Crime & Justice, Europe, Headlines, Human Rights, Middle East & North Africa, Religion

DEATH PENALTY: On Popular Demand

Sanjay Suri

LONDON, Sep 27 2011 (IPS) - The image endures of the death penalty in force across the Arab world because it is considered somehow Islamic, and because most regimes are undeniably autocratic. But campaigners on the ground say the death penalty might just be in place because the people want it. Which would make it in essence a democratic institution.

“If you look closer, it’s a tribal issue,” says Tanya Awad Ghorra from the Academic University for Nonviolence and Human Rights in the Arab World (AUNOHR) based in Beirut. “Because our world is tribal. We still have tribes, the traditions, the revenge…it’s in the mentality. So that’s why they try to stick it to the Quran but if you look closely it’s a way of reducing direct revenge between tribes.”

The regimes in these countries are in that case only listening to the voices of their people. “Yes, we live in a region where revenge is a natural thing, extreme revenge is still in the culture, so even though there have been many campaigns in Arab countries, none have signed the (2007) U.N. moratorium because they have an issue with their population. Because in public opinion revenge is a legitimate thing to ask.”

“Ask people,” Ghorra told IPS in an interview at a conference called in London by Penal Reform International (PRI) last week. “To them it’s natural. Yes, it’s a demand.” To someone whose family member has been killed, “it’s my right, it’s my tribal right, it’s my culture, it’s my background, it’s my history to get revenge. I don’t get it, you want the government to get it for me, I’m fine with that. But I want my revenge.”

The Beirut-based AUNOHR has been campaigning actively against the death penalty for years. But Ghorra says it’s an uphill struggle. “You can campaign a lot, you can have the support of all the Europeans, of the world around you, but if you don’t focus on creating public opinion, on educating people, I think we’ll be stuck for long years.”


Lebanon, which saw a National Campaign to Abolish the Death Penalty, has seen some success. After the wars with Israel the government “pulled out a long forgotten law that ‘the killer is killed’, and a long queue of people started going to the gallows,” said Ghorra. “That’s what pushed us to start our national campaign.”

The campaign won two significant achievements: “The first, the abolition of that law in 2001. We are the only Arab country that managed to abolish a law (on this issue). In 2004 the prime minister refused to sign the execution papers of one convict. He called it the refusal of conscience. Since then Lebanon has been following an oral moratorium.

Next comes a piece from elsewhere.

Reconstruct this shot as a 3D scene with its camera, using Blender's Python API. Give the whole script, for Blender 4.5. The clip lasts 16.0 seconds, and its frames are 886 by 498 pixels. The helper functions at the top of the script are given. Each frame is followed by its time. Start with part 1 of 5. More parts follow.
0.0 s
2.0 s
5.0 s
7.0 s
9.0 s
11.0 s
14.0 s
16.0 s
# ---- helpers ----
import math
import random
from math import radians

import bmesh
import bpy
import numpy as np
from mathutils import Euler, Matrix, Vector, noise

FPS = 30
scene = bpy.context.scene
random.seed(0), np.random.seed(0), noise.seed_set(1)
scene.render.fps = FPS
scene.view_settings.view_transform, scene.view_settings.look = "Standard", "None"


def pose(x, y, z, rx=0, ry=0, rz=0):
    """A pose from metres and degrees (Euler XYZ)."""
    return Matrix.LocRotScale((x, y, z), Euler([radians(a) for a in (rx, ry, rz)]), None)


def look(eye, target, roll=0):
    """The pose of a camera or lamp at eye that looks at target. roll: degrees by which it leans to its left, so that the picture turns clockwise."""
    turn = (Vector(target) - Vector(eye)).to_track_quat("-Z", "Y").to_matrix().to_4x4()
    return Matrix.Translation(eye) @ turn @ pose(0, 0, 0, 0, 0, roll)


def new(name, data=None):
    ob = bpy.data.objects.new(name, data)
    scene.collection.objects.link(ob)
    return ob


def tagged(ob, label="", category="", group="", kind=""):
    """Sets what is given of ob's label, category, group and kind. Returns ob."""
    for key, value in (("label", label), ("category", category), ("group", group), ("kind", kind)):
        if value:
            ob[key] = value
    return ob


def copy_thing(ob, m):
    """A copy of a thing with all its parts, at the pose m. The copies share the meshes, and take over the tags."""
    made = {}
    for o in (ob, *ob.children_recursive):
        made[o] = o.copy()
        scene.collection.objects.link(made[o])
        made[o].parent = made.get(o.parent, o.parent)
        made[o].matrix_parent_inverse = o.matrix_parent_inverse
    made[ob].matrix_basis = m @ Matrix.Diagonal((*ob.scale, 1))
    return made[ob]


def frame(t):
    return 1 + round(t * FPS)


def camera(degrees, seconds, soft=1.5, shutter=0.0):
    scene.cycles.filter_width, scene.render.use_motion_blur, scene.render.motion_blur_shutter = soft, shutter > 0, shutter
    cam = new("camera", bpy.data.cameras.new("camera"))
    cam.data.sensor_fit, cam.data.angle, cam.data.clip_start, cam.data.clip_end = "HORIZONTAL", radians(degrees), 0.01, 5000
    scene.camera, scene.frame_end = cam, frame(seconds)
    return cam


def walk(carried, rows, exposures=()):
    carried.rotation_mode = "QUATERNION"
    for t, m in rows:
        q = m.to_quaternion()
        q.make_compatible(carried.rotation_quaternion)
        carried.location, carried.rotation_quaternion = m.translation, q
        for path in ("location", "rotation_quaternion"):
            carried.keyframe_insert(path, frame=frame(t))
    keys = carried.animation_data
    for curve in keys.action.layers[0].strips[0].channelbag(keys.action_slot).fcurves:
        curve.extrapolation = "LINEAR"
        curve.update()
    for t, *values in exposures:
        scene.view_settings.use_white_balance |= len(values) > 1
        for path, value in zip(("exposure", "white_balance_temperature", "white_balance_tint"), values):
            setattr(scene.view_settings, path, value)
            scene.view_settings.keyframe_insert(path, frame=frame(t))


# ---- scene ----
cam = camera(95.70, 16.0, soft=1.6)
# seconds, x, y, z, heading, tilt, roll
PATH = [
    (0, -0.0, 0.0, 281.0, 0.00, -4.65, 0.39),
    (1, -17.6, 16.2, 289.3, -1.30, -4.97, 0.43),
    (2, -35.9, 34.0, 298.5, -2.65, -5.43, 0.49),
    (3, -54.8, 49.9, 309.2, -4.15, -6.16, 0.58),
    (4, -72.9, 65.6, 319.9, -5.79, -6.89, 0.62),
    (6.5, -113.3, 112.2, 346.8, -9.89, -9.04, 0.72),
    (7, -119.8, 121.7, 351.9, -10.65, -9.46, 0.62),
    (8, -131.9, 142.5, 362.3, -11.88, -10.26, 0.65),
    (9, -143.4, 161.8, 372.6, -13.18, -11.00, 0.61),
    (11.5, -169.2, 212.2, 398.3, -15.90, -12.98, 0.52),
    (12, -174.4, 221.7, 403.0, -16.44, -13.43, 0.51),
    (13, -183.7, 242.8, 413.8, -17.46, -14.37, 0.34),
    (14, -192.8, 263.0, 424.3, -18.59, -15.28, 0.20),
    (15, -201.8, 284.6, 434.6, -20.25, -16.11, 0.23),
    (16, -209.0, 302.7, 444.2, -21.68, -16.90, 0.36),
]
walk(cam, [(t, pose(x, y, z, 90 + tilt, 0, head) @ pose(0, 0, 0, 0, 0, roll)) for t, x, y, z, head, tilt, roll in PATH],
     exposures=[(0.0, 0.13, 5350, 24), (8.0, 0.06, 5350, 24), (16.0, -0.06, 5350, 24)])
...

But this, she warns, “is very fragile because it’s oral, not written, the draft alternative laws have not been passed yet by parliament, and Lebanon has not signed the U.N. moratorium.”

Campaigners are now looking out for changes that the Arab Spring might bring. Not everyone is confident, though, given the rising force of Islamist groups and parties in Egypt, Tunisia and Libya. Much will depend on the policies the Islamist parties adopt, whether these are radical or moderate.

Campaigners in Tunisia expect the Islamist groups there to be moderate. “Tunisia has adopted a position of stopping use of the death penalty since 1991,” Dr Amor Boubakri, associate professor in public law at the University of Sousse in Tunisia, told IPS. “But several laws have been adopted which provide for the death penalty, the last dated 2005. Since the revolution, there is a big hope we can abolish the death penalty.”

Campaigners are taking heart, he says, from decisions made by the interim government a few weeks after the revolution. “The most important is the adoption of the Rome Statute, so Tunisia has become a member of the International Criminal Court. And other human rights tools have been adopted.”

As Tunisia heads for elections for a constituent assembly next month, campaigners are seeking to raise a national debate on capital punishment. “There is a possibility that the next assembly could adopt abolition of the death penalty,” says Boubakri.

The rise in the power of Islamist parties is not necessarily a hurdle, he says. “These parties have a big chance to get the majority in the next assembly but Islamism in Tunisia is basically a moderate movement. We have some radical Islamist movements, but the most important one is a moderate one and is likely to adopt the Turkish way of Islam.

“As a consequence the attitude of the Islamist party to human rights issues is generally positive. We don’t know their attitude towards the death penalty, but their stand on human rights issues is positive.”